Following this step, the article was again subjected to the previous process steps under the same conditions, including the alkaline wash. As a final step, the dual epoxy layered coating was painted using an electrostatic spray gun. The paint was a 100% solids polyester/polyurethane powder with grey pigment, which was applied to a thickness of about 0.05 mm at a temperature of less than 32° C. (90° F.). The paint additionally contained about 0.1 wt. % to 1.0 wt. % carbon black, about 10 wt. % to 30 wt. % calcium carbonate and about 10 wt. % to 30 wt. % titanium dioxide filler. It is commercially available from H. B. Fuller Co. under the trade name “IF-8359”. The final exterior paint coating was then cured in an oven at 221° C. (430° F.) for about 18 minutes.
The coated article was then subjected in addition to U.L. 1332 tests, ASTM/G154 (U.V. Tests) and showed excellent adherence of all layers, excellent corrosion resistance and very good UV resistance.
It should be understood that the present invention may be embodied in other forms without departing from the spirit or essential attributes thereof, and accordingly, reference should be made to both the appended claims and to the foregoing specification as indicating the scope of the invention.
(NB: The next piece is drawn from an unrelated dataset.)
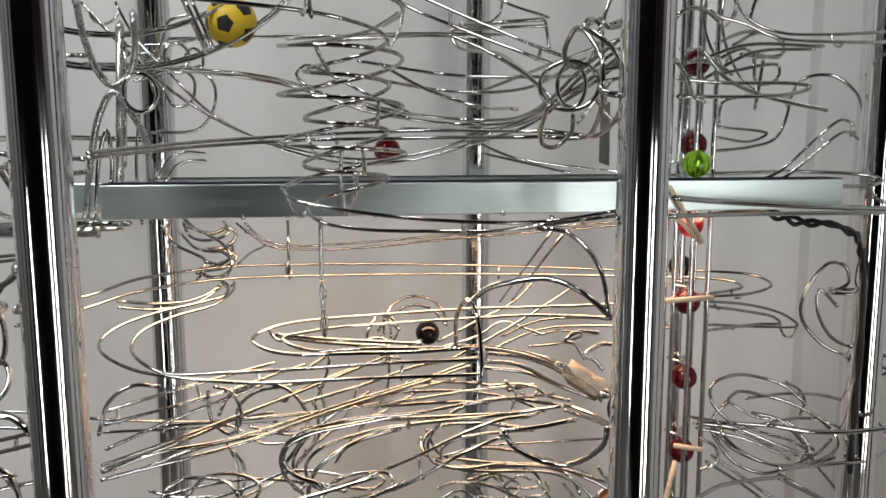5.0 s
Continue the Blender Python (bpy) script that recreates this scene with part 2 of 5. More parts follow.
# ---- frame of the sculpture ----
def post(x, y, r=0.0125, label="tall polished chrome tube post of the sculpture frame"):
    thing = holder("post", label, "post", "frame posts", at=(x, y, BASE))
    bm = bmesh.new()
    sweep(bm, [Vector((0, 0, 0.02 + 1.5 * k / 12)) for k in range(13)], r, 48)
    part("tube", bm, CHROME, thing)
    bm = bmesh.new()
    bmesh.ops.create_cone(bm, cap_ends=True, segments=40, radius1=r * 2.2, radius2=r * 1.9, depth=0.02, matrix=pose(0, 0, 0.01))
    part("foot", bm, CHROME, thing, "round chrome foot flange")
    return thing


FL, FR, BL, BR, RR = (-0.1375, 0), (0.1375, 0), (-0.1425, 0.273), (0.1185, 0.321), (0.375, 0.14)
for x, y in (FL, FR, BL, BR, RR):
    post(x, y)


def tray():
    thing = holder("tray", "long brushed metal tray bar with violet film on its lips", "tray")
    x0, x1, y0, y1 = -0.141, 0.318, 0.098, 0.22
    bm = bmesh.new()
    box(bm, (x0, y0, -0.001), (x1, y0 + 0.0015, 0.0185), 0, 0.0006)
    part("front_face", bm, TRAY, thing)
    bm = bmesh.new()
    box(bm, (x0, y1 - 0.0015, -0.001), (x1, y1, 0.0172), 0, 0.0006)
    part("back_face", bm, TRAY, thing)
    bm = bmesh.new()
    box(bm, (x0, y0 + 0.0017, 0.0168), (x1, y0 + 0.0205, 0.0184), 0, 0.0004)
    part("front_flange", bm, TRAY, thing)
    bm = bmesh.new()
    box(bm, (x0, y0 + 0.0208, 0.0091), (x1, y1 - 0.0017, 0.0108))
    for v in bm.verts:  # the bed falls gently along its length
        v.co.z += 0.017 * (v.co.x + 0.056)
    part("bed", bm, BED, thing, "dull metal bed of the tray")
    for y, w, z in ((y0 + 0.0004, 0.0195, 0.0187), (y1 - 0.0045, 0.0045, 0.0174)):
        bm = bmesh.new()
        box(bm, (x0, y, z), (x1, y + w, z + 0.0005), 0, 0.0002)
        part("film_strip", bm, FILM, thing, "strip of violet protective film")
    bm = bmesh.new()
    box(bm, (-0.1, 0.138, -0.0045), (0.25, 0.152, -0.001))
    led = part("light_strip", bm, RUBBER, thing, "light strip under the tray")
    for x in (-0.063, 0.013, 0.091, 0.2):
        blob("screw", (x, 0.0975, -0.0005), 0.0017, thing)
    return thing


tray()


# ---- wire tracks and bent wires ----

# ---- lower middle ----
twin("level steel wire track running under the tray and round a bend", [
    [(-0.181, 0.075, -0.048), (-0.17, 0.095, -0.047), (-0.154, 0.118, -0.047), (-0.139, 0.16, -0.046), (-0.116, 0.195, -0.047), (-0.083, 0.222, -0.048), (-0.044, 0.237, -0.05), (0.042, 0.238, -0.052), (0.148, 0.225, -0.055), (0.21, 0.205, -0.056), (0.262, 0.18, -0.054), (0.296, 0.16, -0.055), (0.299, 0.142, -0.059), (0.281, 0.135, -0.063), (0.241, 0.132, -0.064), (0.18, 0.132, -0.067)],
    [(-0.178, 0.066, -0.053), (-0.167, 0.085, -0.053), (-0.152, 0.107, -0.052), (-0.136, 0.14, -0.051), (-0.106, 0.18, -0.052), (-0.078, 0.205, -0.054), (-0.044, 0.225, -0.057), (0.04, 0.226, -0.058), (0.145, 0.213, -0.059), (0.206, 0.195, -0.059), (0.262, 0.17, -0.058), (0.279, 0.158, -0.059), (0.28, 0.148, -0.061), (0.268, 0.142, -0.062), (0.24, 0.138, -0.064), (0.181, 0.135, -0.071)]])
twin("oval steel wire return track bent back on itself", [
    [(0.18, 0.132, -0.067), (0.126, 0.15, -0.071), (0.086, 0.152, -0.071), (0.03, 0.145, -0.071), (-0.016, 0.132, -0.07), (-0.044, 0.115, -0.069), (-0.058, 0.096, -0.07), (-0.059, 0.085, -0.071), (-0.049, 0.07, -0.073), (-0.031, 0.058, -0.073), (-0, 0.052, -0.072), (0.031, 0.05, -0.072), (0.067, 0.048, -0.071), (0.098, 0.06, -0.08), (0.123, 0.07, -0.092)],
    [(0.219, 0.14, -0.084), (0.178, 0.128, -0.076), (0.122, 0.138, -0.074), (0.083, 0.14, -0.075), (0.028, 0.13, -0.074), (-0.013, 0.118, -0.073), (-0.034, 0.107, -0.073), (-0.043, 0.099, -0.073), (-0.039, 0.09, -0.075), (-0.024, 0.08, -0.077), (0.002, 0.072, -0.075), (0.034, 0.068, -0.075), (0.073, 0.066, -0.075), (0.101, 0.068, -0.081), (0.125, 0.076, -0.091)]])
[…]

While specific embodiments of the invention have been described in detail, it will be appreciated by those skilled in the art that various modifications and alternatives to those details could be developed in light of the overall teachings of the disclosure. Accordingly, the particular arrangements disclosed are meant to be illustrative only and not limiting as to the scope of invention which is to be given the full breadth of the claims appended and any and all equivalents thereof.